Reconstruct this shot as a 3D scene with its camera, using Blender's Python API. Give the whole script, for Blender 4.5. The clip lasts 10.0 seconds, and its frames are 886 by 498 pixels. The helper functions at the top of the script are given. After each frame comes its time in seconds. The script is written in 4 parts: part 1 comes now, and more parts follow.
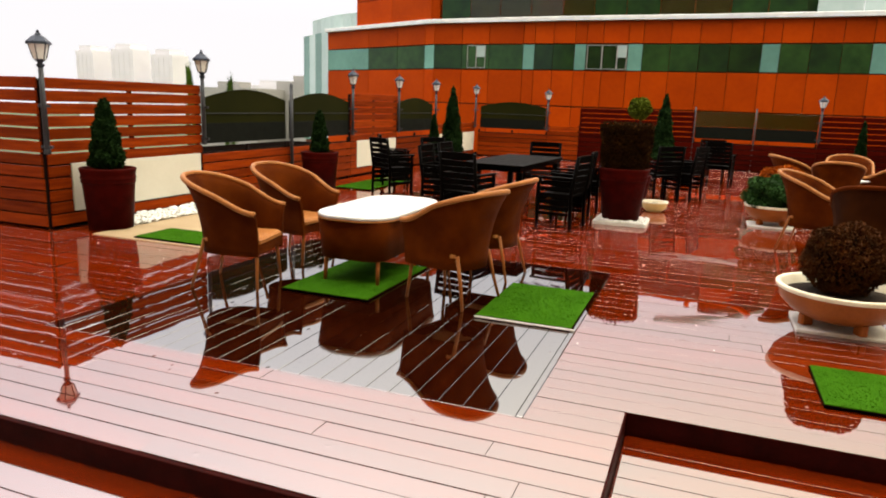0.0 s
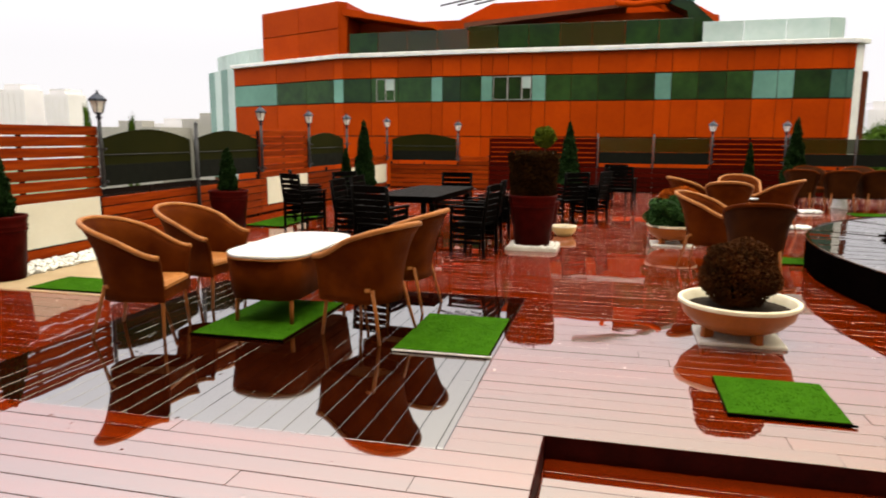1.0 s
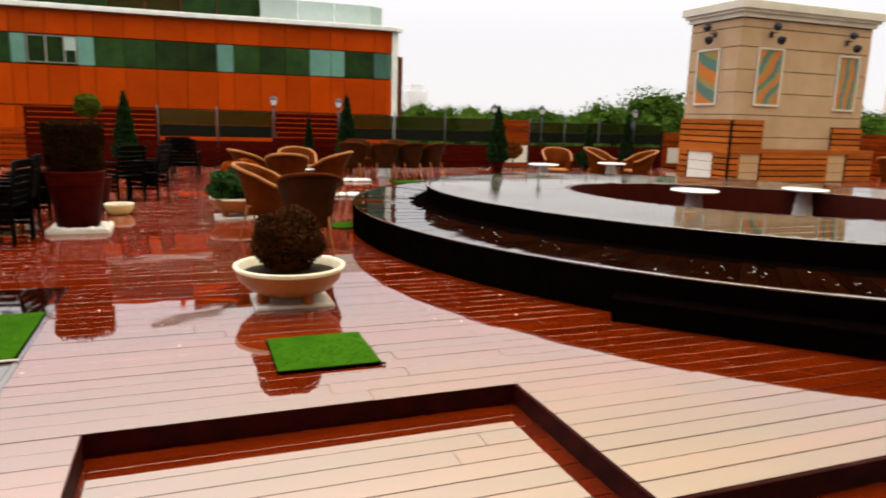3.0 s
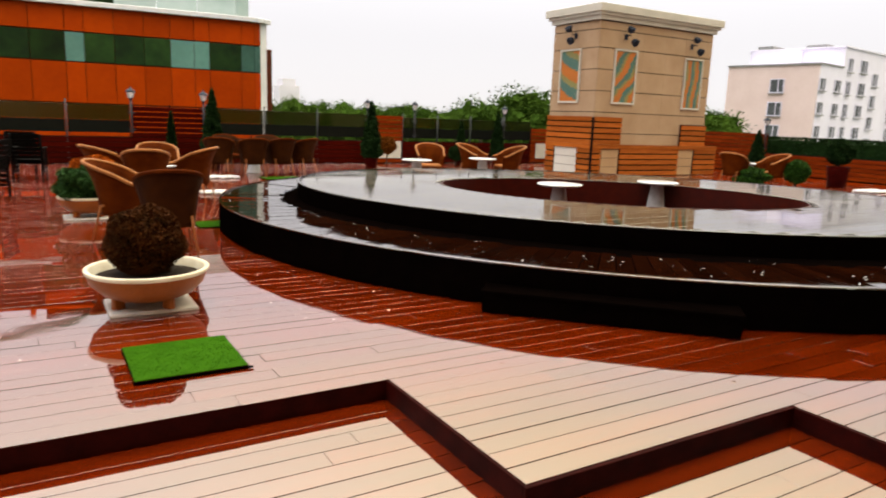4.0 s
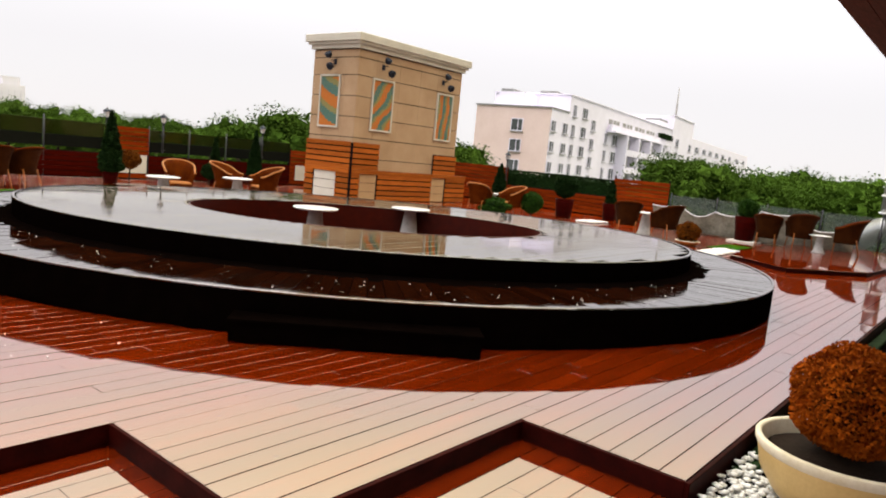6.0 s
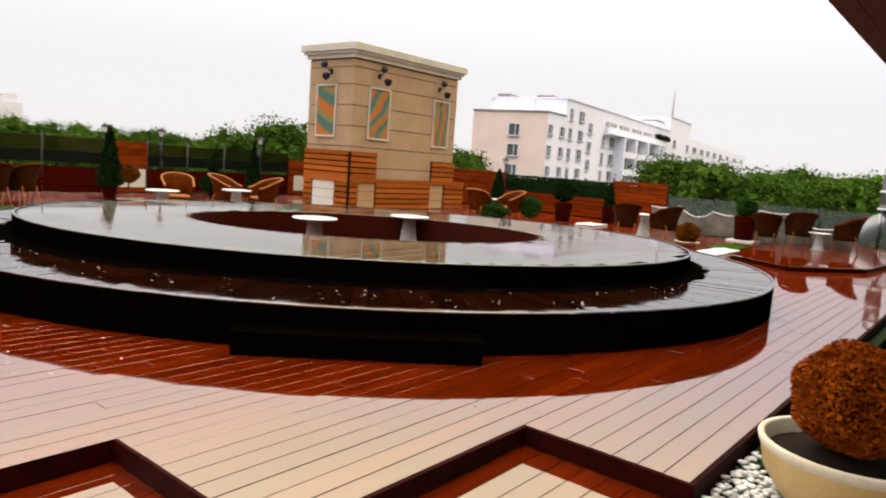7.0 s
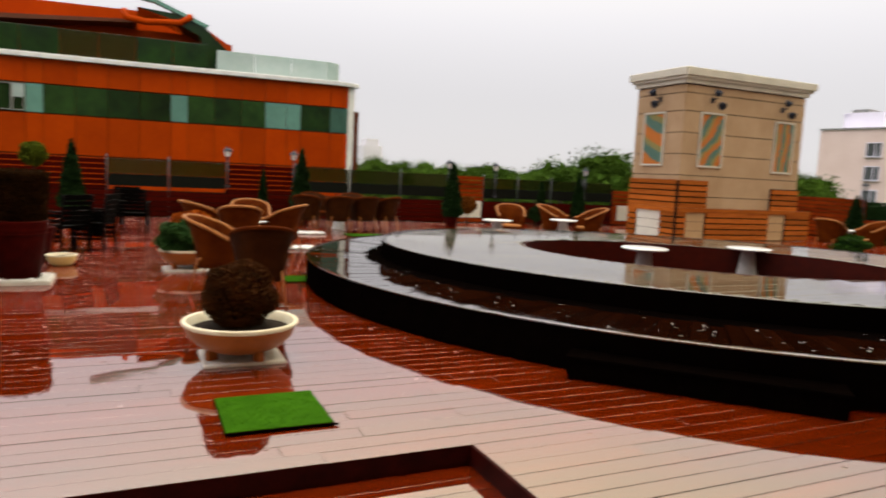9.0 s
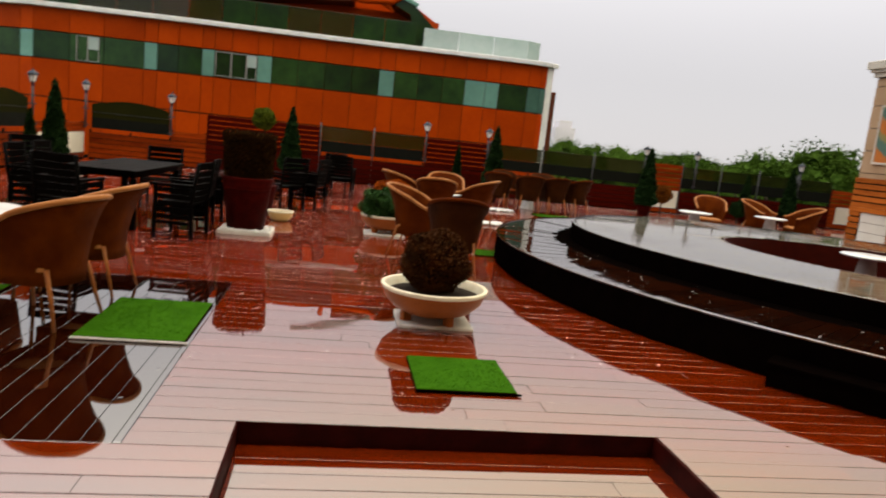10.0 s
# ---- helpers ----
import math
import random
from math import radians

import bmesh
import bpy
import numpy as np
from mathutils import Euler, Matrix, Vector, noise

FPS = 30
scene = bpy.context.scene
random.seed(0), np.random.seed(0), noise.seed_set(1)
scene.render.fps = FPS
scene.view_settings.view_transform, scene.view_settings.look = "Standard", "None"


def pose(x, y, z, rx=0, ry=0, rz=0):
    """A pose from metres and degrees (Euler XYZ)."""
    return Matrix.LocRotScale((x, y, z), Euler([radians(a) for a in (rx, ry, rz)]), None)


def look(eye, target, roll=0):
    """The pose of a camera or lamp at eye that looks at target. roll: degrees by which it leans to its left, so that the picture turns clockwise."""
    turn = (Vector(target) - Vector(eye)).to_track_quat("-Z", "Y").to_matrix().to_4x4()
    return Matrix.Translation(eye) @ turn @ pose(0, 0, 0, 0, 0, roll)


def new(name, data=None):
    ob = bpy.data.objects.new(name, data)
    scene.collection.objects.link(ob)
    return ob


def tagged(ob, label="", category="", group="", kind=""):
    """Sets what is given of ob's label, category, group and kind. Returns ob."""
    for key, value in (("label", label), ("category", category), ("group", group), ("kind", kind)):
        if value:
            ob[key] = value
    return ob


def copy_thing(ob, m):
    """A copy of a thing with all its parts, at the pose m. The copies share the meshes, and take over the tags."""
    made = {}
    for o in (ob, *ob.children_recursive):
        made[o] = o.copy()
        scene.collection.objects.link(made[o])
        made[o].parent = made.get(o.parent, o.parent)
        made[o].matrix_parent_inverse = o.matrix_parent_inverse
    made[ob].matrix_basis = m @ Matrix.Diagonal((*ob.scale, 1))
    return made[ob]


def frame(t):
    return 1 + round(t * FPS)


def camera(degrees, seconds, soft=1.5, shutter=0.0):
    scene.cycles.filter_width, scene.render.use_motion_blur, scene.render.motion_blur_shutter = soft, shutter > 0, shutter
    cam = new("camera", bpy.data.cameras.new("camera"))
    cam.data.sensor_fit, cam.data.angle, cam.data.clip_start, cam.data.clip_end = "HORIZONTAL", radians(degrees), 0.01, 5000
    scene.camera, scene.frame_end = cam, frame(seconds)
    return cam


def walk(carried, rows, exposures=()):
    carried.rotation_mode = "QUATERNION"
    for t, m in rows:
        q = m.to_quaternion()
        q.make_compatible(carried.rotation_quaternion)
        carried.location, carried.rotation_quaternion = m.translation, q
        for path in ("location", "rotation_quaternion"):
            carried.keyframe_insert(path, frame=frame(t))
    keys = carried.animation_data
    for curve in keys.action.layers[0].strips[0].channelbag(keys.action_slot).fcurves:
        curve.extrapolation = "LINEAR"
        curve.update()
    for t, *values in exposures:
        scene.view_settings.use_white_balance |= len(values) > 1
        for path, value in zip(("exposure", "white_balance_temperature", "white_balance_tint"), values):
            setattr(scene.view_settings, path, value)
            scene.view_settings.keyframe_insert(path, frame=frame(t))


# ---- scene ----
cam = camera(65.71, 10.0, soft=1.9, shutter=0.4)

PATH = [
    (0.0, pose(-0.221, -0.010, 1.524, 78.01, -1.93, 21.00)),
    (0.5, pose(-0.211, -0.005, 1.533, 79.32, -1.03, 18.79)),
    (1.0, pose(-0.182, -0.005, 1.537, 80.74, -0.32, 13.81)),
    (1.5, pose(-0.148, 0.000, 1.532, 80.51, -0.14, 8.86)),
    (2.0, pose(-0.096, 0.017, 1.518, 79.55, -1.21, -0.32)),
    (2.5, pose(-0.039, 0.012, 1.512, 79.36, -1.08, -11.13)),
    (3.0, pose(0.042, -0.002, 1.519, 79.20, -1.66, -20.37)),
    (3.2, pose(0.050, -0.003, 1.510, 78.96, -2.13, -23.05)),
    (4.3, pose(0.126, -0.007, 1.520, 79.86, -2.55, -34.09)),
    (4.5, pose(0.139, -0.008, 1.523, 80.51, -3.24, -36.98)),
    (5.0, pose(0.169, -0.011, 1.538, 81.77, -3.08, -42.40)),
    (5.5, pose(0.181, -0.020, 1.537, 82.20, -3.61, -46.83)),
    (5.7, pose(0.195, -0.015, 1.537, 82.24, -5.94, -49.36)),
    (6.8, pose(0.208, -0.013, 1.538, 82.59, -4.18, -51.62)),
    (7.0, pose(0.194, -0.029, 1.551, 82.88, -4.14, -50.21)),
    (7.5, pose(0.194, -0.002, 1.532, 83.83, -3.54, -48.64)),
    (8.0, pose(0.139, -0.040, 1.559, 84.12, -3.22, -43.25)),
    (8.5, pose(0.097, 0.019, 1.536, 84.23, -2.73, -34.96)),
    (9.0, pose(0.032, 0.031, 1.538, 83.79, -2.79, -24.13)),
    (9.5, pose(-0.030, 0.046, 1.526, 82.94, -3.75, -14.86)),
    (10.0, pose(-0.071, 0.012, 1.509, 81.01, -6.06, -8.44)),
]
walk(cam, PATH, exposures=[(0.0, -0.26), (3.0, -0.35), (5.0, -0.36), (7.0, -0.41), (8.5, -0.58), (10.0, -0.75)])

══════

_OBJECTIVE_
Reproduce all of the data exactly; the pictures do not belong in the copy.

_WRITTEN REPLY_
Reconstruct this shot as a 3D scene with its camera, using Blender's Python API. Give the whole script, for Blender 4.5. The clip lasts 10.0 seconds, and its frames are 886 by 498 pixels. The helper functions at the top of the script are given. After each frame comes its time in seconds. The script is written in 4 parts: part 1 comes now, and more parts follow.
0.0 s
1.0 s
3.0 s
4.0 s
6.0 s
7.0 s
9.0 s
10.0 s
# ---- helpers ----
import math
import random
from math import radians

import bmesh
import bpy
import numpy as np
from mathutils import Euler, Matrix, Vector, noise

FPS = 30
scene = bpy.context.scene
random.seed(0), np.random.seed(0), noise.seed_set(1)
scene.render.fps = FPS
scene.view_settings.view_transform, scene.view_settings.look = "Standard", "None"


def pose(x, y, z, rx=0, ry=0, rz=0):
    """A pose from metres and degrees (Euler XYZ)."""
    return Matrix.LocRotScale((x, y, z), Euler([radians(a) for a in (rx, ry, rz)]), None)


def look(eye, target, roll=0):
    """The pose of a camera or lamp at eye that looks at target. roll: degrees by which it leans to its left, so that the picture turns clockwise."""
    turn = (Vector(target) - Vector(eye)).to_track_quat("-Z", "Y").to_matrix().to_4x4()
    return Matrix.Translation(eye) @ turn @ pose(0, 0, 0, 0, 0, roll)


def new(name, data=None):
    ob = bpy.data.objects.new(name, data)
    scene.collection.objects.link(ob)
    return ob


def tagged(ob, label="", category="", group="", kind=""):
    """Sets what is given of ob's label, category, group and kind. Returns ob."""
    for key, value in (("label", label), ("category", category), ("group", group), ("kind", kind)):
        if value:
            ob[key] = value
    return ob


def copy_thing(ob, m):
    """A copy of a thing with all its parts, at the pose m. The copies share the meshes, and take over the tags."""
    made = {}
    for o in (ob, *ob.children_recursive):
        made[o] = o.copy()
        scene.collection.objects.link(made[o])
        made[o].parent = made.get(o.parent, o.parent)
        made[o].matrix_parent_inverse = o.matrix_parent_inverse
    made[ob].matrix_basis = m @ Matrix.Diagonal((*ob.scale, 1))
    return made[ob]


def frame(t):
    return 1 + round(t * FPS)


def camera(degrees, seconds, soft=1.5, shutter=0.0):
    scene.cycles.filter_width, scene.render.use_motion_blur, scene.render.motion_blur_shutter = soft, shutter > 0, shutter
    cam = new("camera", bpy.data.cameras.new("camera"))
    cam.data.sensor_fit, cam.data.angle, cam.data.clip_start, cam.data.clip_end = "HORIZONTAL", radians(degrees), 0.01, 5000
    scene.camera, scene.frame_end = cam, frame(seconds)
    return cam


def walk(carried, rows, exposures=()):
    carried.rotation_mode = "QUATERNION"
    for t, m in rows:
        q = m.to_quaternion()
        q.make_compatible(carried.rotation_quaternion)
        carried.location, carried.rotation_quaternion = m.translation, q
        for path in ("location", "rotation_quaternion"):
            carried.keyframe_insert(path, frame=frame(t))
    keys = carried.animation_data
    for curve in keys.action.layers[0].strips[0].channelbag(keys.action_slot).fcurves:
        curve.extrapolation = "LINEAR"
        curve.update()
    for t, *values in exposures:
        scene.view_settings.use_white_balance |= len(values) > 1
        for path, value in zip(("exposure", "white_balance_temperature", "white_balance_tint"), values):
            setattr(scene.view_settings, path, value)
            scene.view_settings.keyframe_insert(path, frame=frame(t))


# ---- scene ----
cam = camera(65.71, 10.0, soft=1.9, shutter=0.4)

PATH = [
    (0.0, pose(-0.221, -0.010, 1.524, 78.01, -1.93, 21.00)),
    (0.5, pose(-0.211, -0.005, 1.533, 79.32, -1.03, 18.79)),
    (1.0, pose(-0.182, -0.005, 1.537, 80.74, -0.32, 13.81)),
    (1.5, pose(-0.148, 0.000, 1.532, 80.51, -0.14, 8.86)),
    (2.0, pose(-0.096, 0.017, 1.518, 79.55, -1.21, -0.32)),
    (2.5, pose(-0.039, 0.012, 1.512, 79.36, -1.08, -11.13)),
    (3.0, pose(0.042, -0.002, 1.519, 79.20, -1.66, -20.37)),
    (3.2, pose(0.050, -0.003, 1.510, 78.96, -2.13, -23.05)),
    (4.3, pose(0.126, -0.007, 1.520, 79.86, -2.55, -34.09)),
    (4.5, pose(0.139, -0.008, 1.523, 80.51, -3.24, -36.98)),
    (5.0, pose(0.169, -0.011, 1.538, 81.77, -3.08, -42.40)),
    (5.5, pose(0.181, -0.020, 1.537, 82.20, -3.61, -46.83)),
    (5.7, pose(0.195, -0.015, 1.537, 82.24, -5.94, -49.36)),
    (6.8, pose(0.208, -0.013, 1.538, 82.59, -4.18, -51.62)),
    (7.0, pose(0.194, -0.029, 1.551, 82.88, -4.14, -50.21)),
    (7.5, pose(0.194, -0.002, 1.532, 83.83, -3.54, -48.64)),
    (8.0, pose(0.139, -0.040, 1.559, 84.12, -3.22, -43.25)),
    (8.5, pose(0.097, 0.019, 1.536, 84.23, -2.73, -34.96)),
    (9.0, pose(0.032, 0.031, 1.538, 83.79, -2.79, -24.13)),
    (9.5, pose(-0.030, 0.046, 1.526, 82.94, -3.75, -14.86)),
    (10.0, pose(-0.071, 0.012, 1.509, 81.01, -6.06, -8.44)),
]
walk(cam, PATH, exposures=[(0.0, -0.26), (3.0, -0.35), (5.0, -0.36), (7.0, -0.41), (8.5, -0.58), (10.0, -0.75)])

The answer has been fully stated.